The thermal properties of metals impact their performance in environments with varying temperatures. For example, metals like aluminum alloys give excellent thermal conductivity, unlike titanium. Hence they are applicable in making heat exchangers and cooling systems.

Another thermal property is creep resistance, I.e., the ability to resist deformation under prolonged exposure to high temperatures. Titanium and certain high-strength aluminum alloys have good creep resistance.

Weight Consideration

Weight is a primary concern in many industries, especially in aerospace, automotive, and portable electronic devices. The metal must offer the necessary strength without adding excessive weight. Titanium and magnesium are common metals when considering weight.

Corrosion Resistance

Resistance to corrosion and other chemicals can affect light metal performance. Metals like titanium are popular because they perform well in harsh environments or those exposed to corrosive elements.

Cost

Cost is always a significant factor in material selection. While lightweight metals like titanium offer excellent performance, they are often more expensive than alternatives like aluminum or magnesium.

Manufacturing Technique Available

The available manufacturing technique can also determine the choice of material. For example, metal casting is suitable for alloys with good flowability such as 2024 aluminum and magnesium. Forgin gand stamping is suitable for making high-strength parts using materials like aluminum. Machining is suitable for materials with high machinability such as aluminum and magnesium.

Other Alternatives to Lightweight Metal

Aside from metals, there are other lightweight materials suitable for part manufacturing. Two common ones include:

Composite Materials

Composite materials are engineered by combining two or more constituent materials with different physical and chemical properties. When combined, these materials produce a composite that performs better than the individual components, often with enhanced strength, lightweight characteristics, or resistance to environmental factors.

Properties of Composite

• They exhibit superior strength compared to their individual components.
• Many composites are lighter than traditional materials like metal or wood.
• Composites offer better wear, impact, and corrosion resistance.
• They are customizable which makes them easy to tailor to specific. 

Carbon Fiber

Carbon fiber, also known as graphite fiber, is a polymer renowned for its high strength and lightweight properties. It is composed of thin, strong crystalline filaments of carbon and is used to reinforce composite materials.
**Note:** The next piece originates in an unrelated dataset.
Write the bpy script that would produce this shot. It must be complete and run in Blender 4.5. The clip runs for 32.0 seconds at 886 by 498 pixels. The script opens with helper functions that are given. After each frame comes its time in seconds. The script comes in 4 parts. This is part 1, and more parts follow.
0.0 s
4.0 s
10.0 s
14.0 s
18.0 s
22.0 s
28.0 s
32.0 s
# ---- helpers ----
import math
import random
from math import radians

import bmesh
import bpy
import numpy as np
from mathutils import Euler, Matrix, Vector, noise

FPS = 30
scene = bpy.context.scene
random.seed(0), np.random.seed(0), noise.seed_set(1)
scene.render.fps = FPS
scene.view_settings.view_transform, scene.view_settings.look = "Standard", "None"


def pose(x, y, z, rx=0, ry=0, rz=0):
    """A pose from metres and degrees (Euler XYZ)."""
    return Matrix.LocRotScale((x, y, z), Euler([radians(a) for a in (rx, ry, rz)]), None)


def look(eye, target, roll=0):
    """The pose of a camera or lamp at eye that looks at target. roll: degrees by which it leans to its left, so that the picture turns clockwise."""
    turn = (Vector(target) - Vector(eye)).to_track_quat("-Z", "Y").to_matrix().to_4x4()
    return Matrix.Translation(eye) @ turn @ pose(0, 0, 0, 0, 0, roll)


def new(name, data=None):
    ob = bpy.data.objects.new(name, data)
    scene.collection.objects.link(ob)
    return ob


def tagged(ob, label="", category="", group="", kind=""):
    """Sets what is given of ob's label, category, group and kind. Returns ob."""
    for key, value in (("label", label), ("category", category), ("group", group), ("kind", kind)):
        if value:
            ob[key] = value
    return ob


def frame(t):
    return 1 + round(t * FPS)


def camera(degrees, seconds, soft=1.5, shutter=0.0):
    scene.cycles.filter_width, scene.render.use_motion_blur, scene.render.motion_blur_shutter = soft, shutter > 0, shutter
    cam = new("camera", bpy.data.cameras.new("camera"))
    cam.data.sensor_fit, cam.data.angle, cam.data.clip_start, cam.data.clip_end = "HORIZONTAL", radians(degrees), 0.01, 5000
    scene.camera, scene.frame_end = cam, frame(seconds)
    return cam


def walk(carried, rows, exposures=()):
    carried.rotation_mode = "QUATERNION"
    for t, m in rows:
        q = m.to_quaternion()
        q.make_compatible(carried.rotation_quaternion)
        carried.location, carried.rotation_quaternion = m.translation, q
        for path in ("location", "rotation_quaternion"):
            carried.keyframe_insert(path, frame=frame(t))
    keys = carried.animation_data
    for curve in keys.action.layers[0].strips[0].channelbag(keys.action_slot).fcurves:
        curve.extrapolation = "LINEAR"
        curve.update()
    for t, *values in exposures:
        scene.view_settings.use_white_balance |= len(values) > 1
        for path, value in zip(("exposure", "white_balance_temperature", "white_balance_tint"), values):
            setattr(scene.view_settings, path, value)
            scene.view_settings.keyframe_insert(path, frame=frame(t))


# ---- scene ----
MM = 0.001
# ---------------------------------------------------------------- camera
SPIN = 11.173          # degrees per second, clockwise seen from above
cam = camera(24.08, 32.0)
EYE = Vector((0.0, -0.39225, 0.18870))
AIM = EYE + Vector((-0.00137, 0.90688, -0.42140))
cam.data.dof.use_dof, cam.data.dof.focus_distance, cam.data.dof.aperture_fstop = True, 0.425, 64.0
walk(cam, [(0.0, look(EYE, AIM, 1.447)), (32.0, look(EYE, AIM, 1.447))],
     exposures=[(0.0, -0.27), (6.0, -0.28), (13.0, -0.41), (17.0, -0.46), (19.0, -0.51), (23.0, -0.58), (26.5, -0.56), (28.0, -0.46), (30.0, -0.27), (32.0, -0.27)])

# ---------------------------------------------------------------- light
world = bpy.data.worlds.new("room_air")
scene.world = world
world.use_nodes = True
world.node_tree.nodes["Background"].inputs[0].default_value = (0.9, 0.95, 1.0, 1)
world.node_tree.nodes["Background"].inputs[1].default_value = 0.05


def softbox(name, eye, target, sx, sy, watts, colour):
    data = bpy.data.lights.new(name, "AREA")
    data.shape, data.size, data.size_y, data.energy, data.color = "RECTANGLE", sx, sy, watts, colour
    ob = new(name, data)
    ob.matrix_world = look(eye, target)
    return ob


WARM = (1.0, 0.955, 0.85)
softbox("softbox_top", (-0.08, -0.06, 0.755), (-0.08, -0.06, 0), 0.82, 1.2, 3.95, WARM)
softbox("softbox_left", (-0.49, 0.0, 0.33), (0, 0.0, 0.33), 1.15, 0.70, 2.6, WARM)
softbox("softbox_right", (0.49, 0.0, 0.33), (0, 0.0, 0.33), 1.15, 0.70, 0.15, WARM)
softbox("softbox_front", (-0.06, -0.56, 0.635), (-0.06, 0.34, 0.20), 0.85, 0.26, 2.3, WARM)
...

Properties of Carbon Fiber

• Carbon fiber is five times stronger than steel and twice as stiff, yet much lighter.
• It has high corrosion resistance.
• It can withstand high temperatures.
• Carbon fiber is moldable into various shapes and structures.

Conclusion

Lightweight metals like aluminum and titanium enable weight reduction, which makes them applicable in improving fuel efficiency, payload capacity, and overall performance. Although some are expensive, they are very important in several industries, such as automotive, aerospace, medical, and marine.

FAQs

Can titanium rust?

Pure titanium cannot rust or corrode on exposure to liquids like chemicals, acids, and saltwater.

In what way do lightweight materials affect part design?

Lightweight materials enable complex geometries, reduced material waste, and innovative solutions, allowing for increased design flexibility.

What is the cheapest and lightest metal in part manufacturing?

The cheapest lightweight metal is aluminum, and the lightest metal is magnesium.

Is titanium lighter than aluminum?

Aluminum is lighter than titanium (2⁄3 times heavier than aluminum). However, titanium is stronger and requires less material to achieve the same physical strength as aluminum.